Le potentiel des ressources africaines n'est pourtant pas remis en question. D'après les estimations de la Banque, l'Afrique disposerait de réserves équivalant à 120 milliards de barils de pétrole, soit autant que la moitié de l'Arabie saoudite, et de 600 millions d'hectares de terres arables non cultivées, soit la moitié du total mondial.
Plus de 60 milliards de dollars perdus par an
Tous les participants ont convenu que le premier défi posé par la gestion des ressources naturelles consistait à s'assurer de l'obtention de la totalité des recettes et à les utiliser de manière judicieuse et équitable. Si les recettes fiscales tirées des ressources naturelles par les États ont augmenté de 40 % en 2011, les bénéfices des sociétés internationales ont augmenté de 110 %. Il y a là un énorme décalage. On dit de l'Afrique qu'elle perd plus de 60 milliards de dollars par an du fait des sorties illégales de capitaux et de la manipulation des tarifs de l'extraction des minéraux, la majeure partie de ces recettes étant exportée hors du continent. La solution la plus simple mais aussi la plus mauvaise, pour les gouvernements, consiste à engranger tranquillement les rentes à court terme payées par les sociétés internationales pour qu'elles aient le droit de découvrir et d'exploiter les ressources naturelles du continent, au lieu de mettre tout en œuvre pour créer des emplois et réinvestir les recettes dans les domaines qui en ont le plus besoin, comme la santé et l'enseignement.
C'est ainsi que la conférence a élargi son ordre du jour consacré à la fiscalité et à la transparence - ainsi qu'à la primauté d'institutions, de lois et de procédures fortes, et de la bonne gouvernance qui va de pair avec celles-ci - à la question de savoir comment les ressources naturelles peuvent contribuer à la transformation structurelle. L'OCDE a mis en évidence trois canaux pour ce faire : « la diversification », « les capacités » et « les recettes ».

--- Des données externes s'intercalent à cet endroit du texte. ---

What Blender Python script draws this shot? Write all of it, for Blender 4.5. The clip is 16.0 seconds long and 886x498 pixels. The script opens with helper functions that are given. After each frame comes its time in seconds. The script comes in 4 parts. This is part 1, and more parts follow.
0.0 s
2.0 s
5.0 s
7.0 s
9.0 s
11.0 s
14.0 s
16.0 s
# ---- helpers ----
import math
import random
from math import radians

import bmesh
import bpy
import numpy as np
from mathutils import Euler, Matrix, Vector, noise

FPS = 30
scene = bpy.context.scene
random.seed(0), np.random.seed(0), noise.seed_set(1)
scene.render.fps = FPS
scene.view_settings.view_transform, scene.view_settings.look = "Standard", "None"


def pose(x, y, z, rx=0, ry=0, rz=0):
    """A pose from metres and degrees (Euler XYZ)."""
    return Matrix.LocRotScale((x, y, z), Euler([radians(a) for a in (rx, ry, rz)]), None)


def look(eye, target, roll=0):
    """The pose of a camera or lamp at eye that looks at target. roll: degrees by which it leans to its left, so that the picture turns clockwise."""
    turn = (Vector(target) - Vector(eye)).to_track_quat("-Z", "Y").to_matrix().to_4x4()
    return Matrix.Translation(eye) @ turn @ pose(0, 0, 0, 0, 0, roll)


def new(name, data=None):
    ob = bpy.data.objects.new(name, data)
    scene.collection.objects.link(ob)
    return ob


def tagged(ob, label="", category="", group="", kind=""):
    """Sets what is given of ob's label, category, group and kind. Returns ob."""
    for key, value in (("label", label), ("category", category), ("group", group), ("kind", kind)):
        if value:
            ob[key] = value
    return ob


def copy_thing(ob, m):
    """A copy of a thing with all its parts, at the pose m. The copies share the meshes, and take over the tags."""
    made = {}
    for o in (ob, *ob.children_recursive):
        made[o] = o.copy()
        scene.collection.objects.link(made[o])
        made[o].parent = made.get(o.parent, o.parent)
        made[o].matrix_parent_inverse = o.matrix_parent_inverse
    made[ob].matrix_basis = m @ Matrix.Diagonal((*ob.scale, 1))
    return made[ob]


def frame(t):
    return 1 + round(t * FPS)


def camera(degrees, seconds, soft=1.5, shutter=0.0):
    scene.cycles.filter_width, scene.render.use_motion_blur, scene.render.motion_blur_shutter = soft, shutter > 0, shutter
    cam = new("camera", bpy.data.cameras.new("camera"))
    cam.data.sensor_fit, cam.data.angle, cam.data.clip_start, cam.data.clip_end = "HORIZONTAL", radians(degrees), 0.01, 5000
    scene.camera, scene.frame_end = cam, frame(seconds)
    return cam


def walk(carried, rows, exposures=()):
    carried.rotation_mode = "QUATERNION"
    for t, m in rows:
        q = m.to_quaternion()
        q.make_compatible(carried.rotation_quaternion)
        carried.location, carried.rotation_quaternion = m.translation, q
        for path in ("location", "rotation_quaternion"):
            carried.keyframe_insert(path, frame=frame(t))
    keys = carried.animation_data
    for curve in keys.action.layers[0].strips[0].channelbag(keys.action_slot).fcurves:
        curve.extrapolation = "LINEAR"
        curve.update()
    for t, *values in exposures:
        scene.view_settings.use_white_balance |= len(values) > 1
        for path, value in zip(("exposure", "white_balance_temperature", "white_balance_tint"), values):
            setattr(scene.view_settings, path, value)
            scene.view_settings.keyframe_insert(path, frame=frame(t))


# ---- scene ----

« La diversification » consiste à investir les recettes des ressources naturelles dans d'autres activités productives. Des exemples ont été cités, venant du Chili (qui investit les recettes de l'exploitation du cuivre dans le développement de l'industrie de la pêche), de Malaisie et d'Indonésie. « Les capacités » consistent à développer et à vendre le savoir-faire qui permet de tirer le meilleur parti des ressources naturelles, comme l'ont fait les Sud-Africains sur le marché minier mondial, par exemple. « Les recettes » sont la clé du succès : il s'agit d'investir les recettes tirées de ces ressources dans l'enseignement et la santé, les infrastructures et des services efficaces.